Search code examples
pythonweb-scrapingurllib2basic-authenticationhttp-status-code-405

python 405 error authentication


I'm trying to write a web scraper to automate some of the things I have to do at work. To use the web application on the site, I need to log in with a basic authentication (I know the scheme is basic). In a web browser, I go to the URL, an error message pops up asking for my username and password, which I give, and then I'm allowed to a second login page (just in case that's relevant).

Here's what I do in Python, using urllib2:

theurl = 'http://where-i-work.com/the-backend'
user_agent = 'Mozilla/5.0 (Macintosh; Intel Mac OS X 10.10; rv:42.0) Gecko/20100101 Firefox/42.0' 
#nothing seems to work if the server knows I'm using Python

headers = { 'User-Agent' : user_agent,
'Authorization' : 'Basic myauthorizationstring12345'}
#I've seen this sent in my requests, but also double checked from encoding username and pw with base64

data = ''
req = urllib2.Request(theurl, data, headers)
handle = urllib2.urlopen(req)

When I try to make handle, this yields a 405 error: Method Not Allowed. I've read that 99% of the time, that means I tried to send POST values when I shouldn't have. But I've also seen this information sent in requests when I use Tamper Data. Just to see, I tried sending the info in the headers in data instead (url encoded) and I got a 401 error, like I never sent the login credentials.

Again, just to try, I also tried https instead of http, which yielded a "Certificate Verified Failed" error, which I understand to be a separate issue. Basically, I've been trying what I can think of.

I've also tried using urllib2.HTTPPasswordMgrWithDefaultRealm() and urllib2.HTTPBasicAuthHandler(), etc. and I still got the 405 error. Right now I'm going with what I put up there because I want to see everything that is happening while I'm still trying to figure this out.

Do I just not understand how the credentials are being sent normally by a browser?

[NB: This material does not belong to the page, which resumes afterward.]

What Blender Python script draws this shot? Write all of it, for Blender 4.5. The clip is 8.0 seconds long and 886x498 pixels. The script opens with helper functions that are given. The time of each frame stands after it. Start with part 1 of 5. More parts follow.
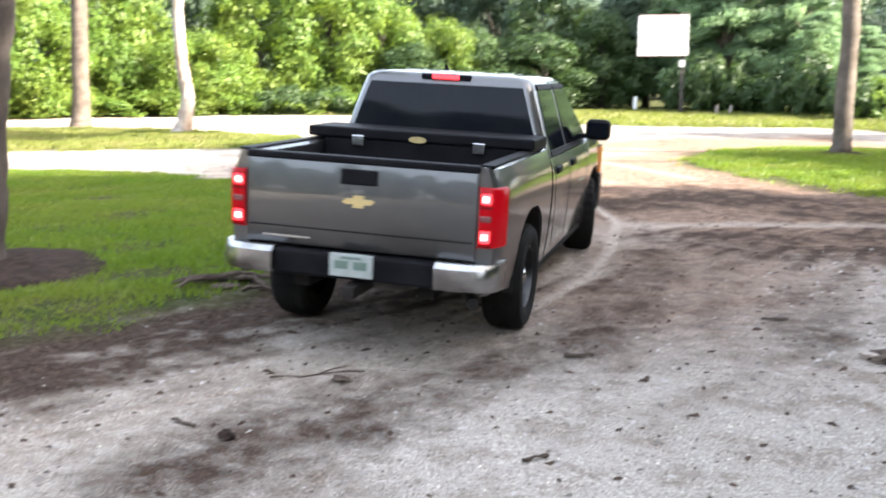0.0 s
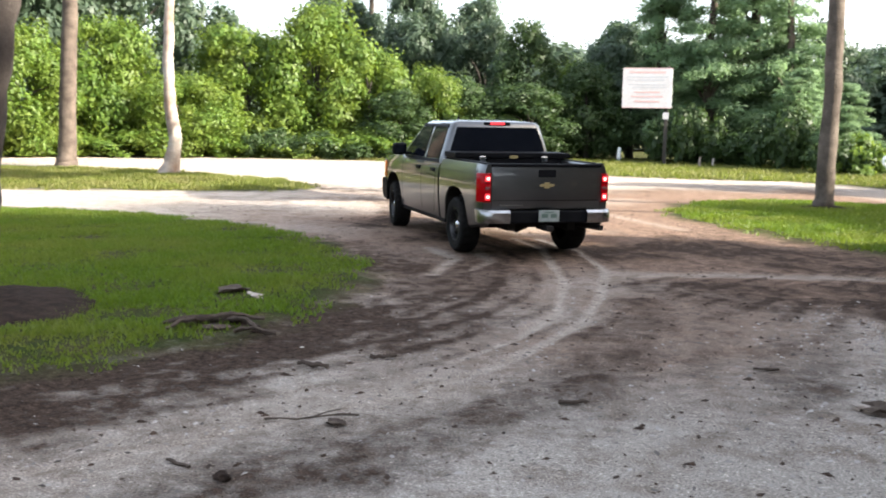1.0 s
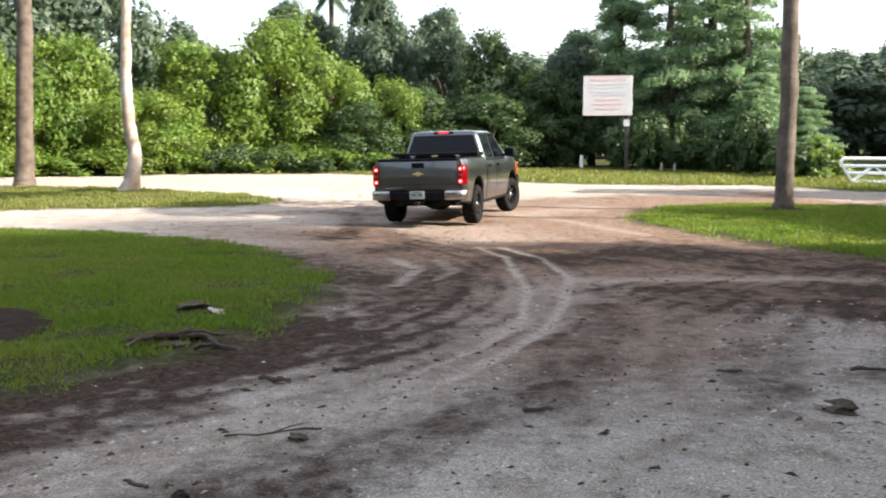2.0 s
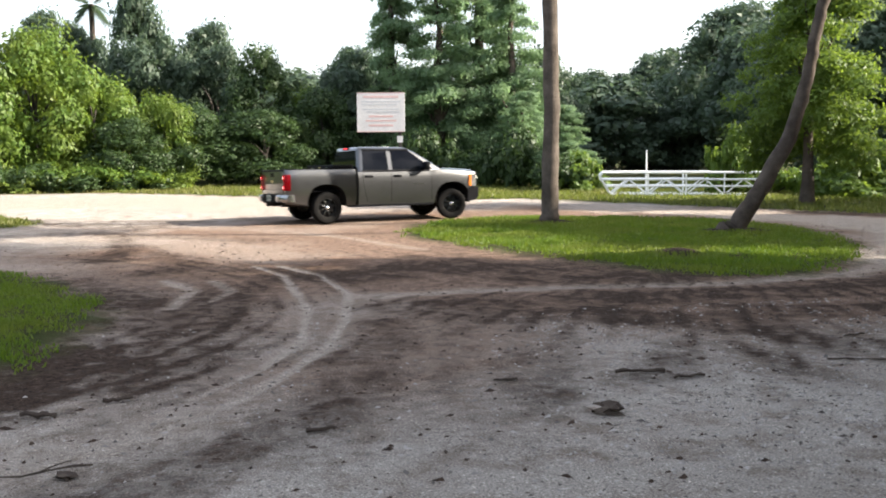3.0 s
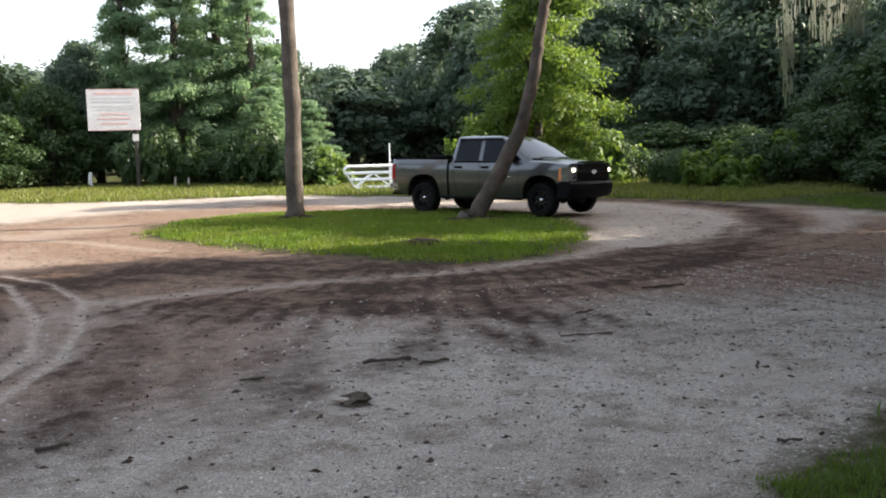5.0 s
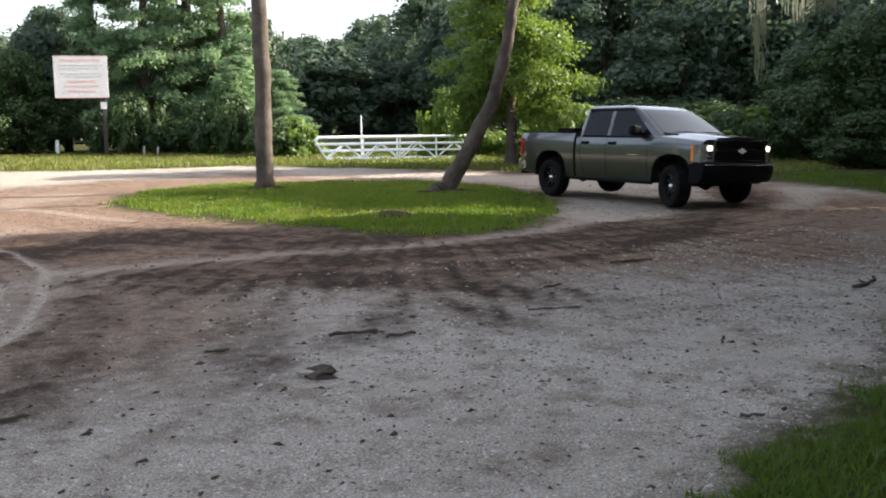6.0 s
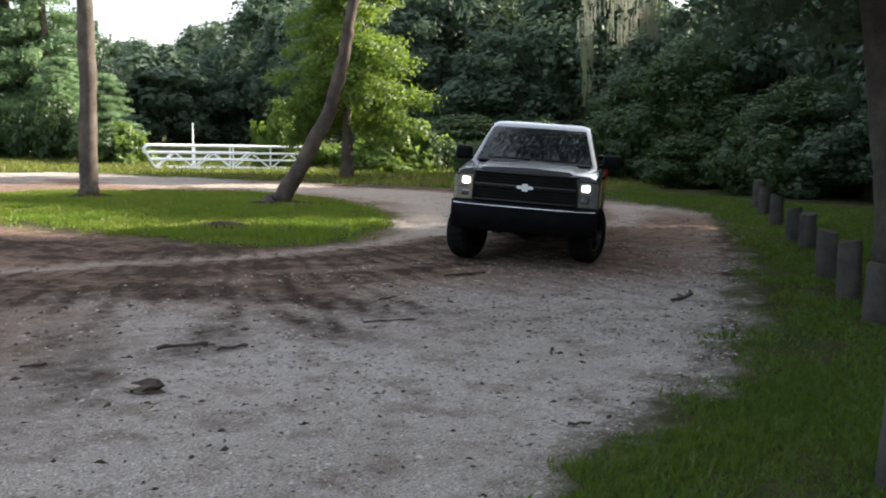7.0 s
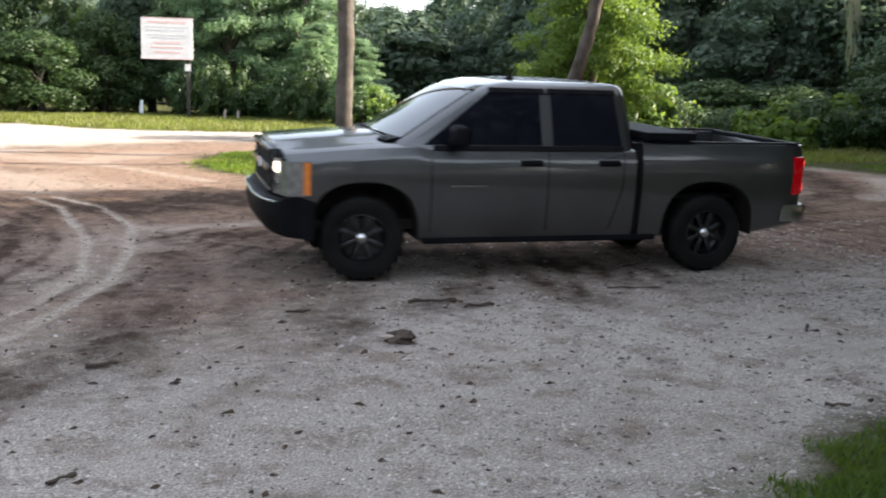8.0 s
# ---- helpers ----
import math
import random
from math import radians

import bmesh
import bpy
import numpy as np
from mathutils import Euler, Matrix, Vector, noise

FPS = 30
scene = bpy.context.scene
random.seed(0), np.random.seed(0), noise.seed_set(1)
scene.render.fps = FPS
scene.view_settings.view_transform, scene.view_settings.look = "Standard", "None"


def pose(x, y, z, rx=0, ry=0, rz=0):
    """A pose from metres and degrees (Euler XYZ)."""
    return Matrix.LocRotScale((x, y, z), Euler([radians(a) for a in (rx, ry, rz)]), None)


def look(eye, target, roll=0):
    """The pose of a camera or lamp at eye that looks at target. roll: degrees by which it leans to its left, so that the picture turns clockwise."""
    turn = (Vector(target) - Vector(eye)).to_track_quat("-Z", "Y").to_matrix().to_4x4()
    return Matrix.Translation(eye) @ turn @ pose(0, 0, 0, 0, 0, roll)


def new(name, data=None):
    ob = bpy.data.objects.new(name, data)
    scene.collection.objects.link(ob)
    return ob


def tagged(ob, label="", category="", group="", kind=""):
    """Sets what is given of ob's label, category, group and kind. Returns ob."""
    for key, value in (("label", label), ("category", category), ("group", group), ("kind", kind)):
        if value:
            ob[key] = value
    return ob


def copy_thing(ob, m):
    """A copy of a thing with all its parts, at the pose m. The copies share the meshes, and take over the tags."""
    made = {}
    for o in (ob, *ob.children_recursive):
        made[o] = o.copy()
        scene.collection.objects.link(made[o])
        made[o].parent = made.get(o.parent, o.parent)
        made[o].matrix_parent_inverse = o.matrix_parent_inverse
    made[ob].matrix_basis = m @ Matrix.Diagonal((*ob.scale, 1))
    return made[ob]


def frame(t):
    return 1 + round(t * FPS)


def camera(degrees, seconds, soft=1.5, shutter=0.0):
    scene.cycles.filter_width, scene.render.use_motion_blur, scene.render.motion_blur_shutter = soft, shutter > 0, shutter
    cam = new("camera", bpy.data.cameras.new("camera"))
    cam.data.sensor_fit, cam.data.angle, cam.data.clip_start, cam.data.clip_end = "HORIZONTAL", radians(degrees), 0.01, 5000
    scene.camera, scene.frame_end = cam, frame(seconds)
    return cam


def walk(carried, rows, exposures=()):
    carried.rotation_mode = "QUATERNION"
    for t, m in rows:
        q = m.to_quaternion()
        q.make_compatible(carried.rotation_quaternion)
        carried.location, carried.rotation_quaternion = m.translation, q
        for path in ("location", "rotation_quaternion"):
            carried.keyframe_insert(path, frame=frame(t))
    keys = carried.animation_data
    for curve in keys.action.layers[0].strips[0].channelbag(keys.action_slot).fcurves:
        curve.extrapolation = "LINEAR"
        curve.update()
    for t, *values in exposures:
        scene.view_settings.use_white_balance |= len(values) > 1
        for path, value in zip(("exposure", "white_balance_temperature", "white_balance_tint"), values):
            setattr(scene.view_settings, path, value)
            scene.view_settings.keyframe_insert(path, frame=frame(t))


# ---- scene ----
cam = camera(47.65, 8.0, soft=1.85, shutter=0.25)
PATH = [
    (0, pose(0.017, -0.044, 1.933, 80.063, 0.138, 1.184)),
    (0.1, pose(-0.024, -0.015, 1.938, 80.812, -0.146, -0.969)),
    (0.3, pose(-0.064, -0.045, 1.917, 81.551, -0.915, -3.102)),
    (0.5, pose(-0.064, -0.066, 1.937, 81.867, -1.366, -2.345)),
    (0.7, pose(-0.067, -0.037, 1.921, 82.724, -1.190, -1.431)),
    (1, pose(-0.091, -0.079, 1.924, 82.722, -1.082, 0.283)),
    (1.2, pose(-0.090, -0.057, 1.901, 82.640, -0.367, 1.532)),
    (2.3, pose(-0.028, -0.020, 1.901, 83.628, 0.267, -5.487)),
    (2.5, pose(-0.022, -0.014, 1.897, 83.503, 0.281, -8.806)),
    (2.7, pose(-0.014, -0.017, 1.895, 83.362, 0.307, -12.045)),
    (3, pose(-0.048, -0.005, 1.913, 84.257, 0.330, -14.522)),
    (3.2, pose(-0.058, -0.011, 1.909, 84.425, 0.259, -13.262)),
    (3.5, pose(-0.016, 0.001, 1.909, 84.547, 0.706, -13.300)),
    (3.7, pose(0.007, -0.042, 1.912, 84.777, 0.422, -16.584)),
    (4, pose(0.026, -0.074, 1.936, 85.553, 0.887, -23.942)),
    (4.2, pose(0.023, -0.047, 1.915, 85.409, 0.961, -26.655)),
    (5.3, pose(0.044, 0.032, 1.879, 83.151, 1.288, -29.550)),
    (5.5, pose(0.059, 0.044, 1.868, 82.706, 1.049, -30.197)),
    (6, pose(0.091, 0.050, 1.883, 82.201, 0.734, -30.439)),
    (6.3, pose(0.106, 0.042, 1.901, 83.700, 0.560, -33.437)),
    (6.5, pose(0.124, 0.043, 1.881, 84.011, 0.111, -37.012)),
    (6.7, pose(0.112, 0.023, 1.891, 83.783, -0.322, -40.796)),
    (7, pose(0.087, 0.063, 1.870, 82.996, -1.081, -39.729)),
    (7.3, pose(0.045, 0.083, 1.864, 82.232, -1.315, -36.461)),
    (7.5, pose(0.010, 0.078, 1.863, 81.535, -1.572, -33.443)),
    (7.8, pose(-0.037, 0.061, 1.872, 81.172, -1.563, -28.429)),
    (8, pose(-0.019, 0.084, 1.850, 80.745, -1.518, -26.146)),
]
walk(cam, PATH, exposures=[(0.0, 3.25), (0.5, 2.74), (1.2, 2.29), (2.3, 2.03), (3.5, 1.89), (4.2, 1.91), (5.3, 1.90), (7.0, 2.02), (7.5, 2.02), (8.0, 2.30)])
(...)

Am I doing something different?


Solution

  • You're providing a non-null value for the data parameter, so your request is being sent as a POST. Just use keyword arguments and don't specify a value for data:

    req = urllib2.Request(theurl, headers=headers)
    

    An alternative approach would be to use the requests module:

    import requests
    
    response = requests.get(
        url='http://where-i-work.com/the-backend',
        headers={
            'User-Agent': 'Mozilla'
        },
        auth=('username', 'password')
    )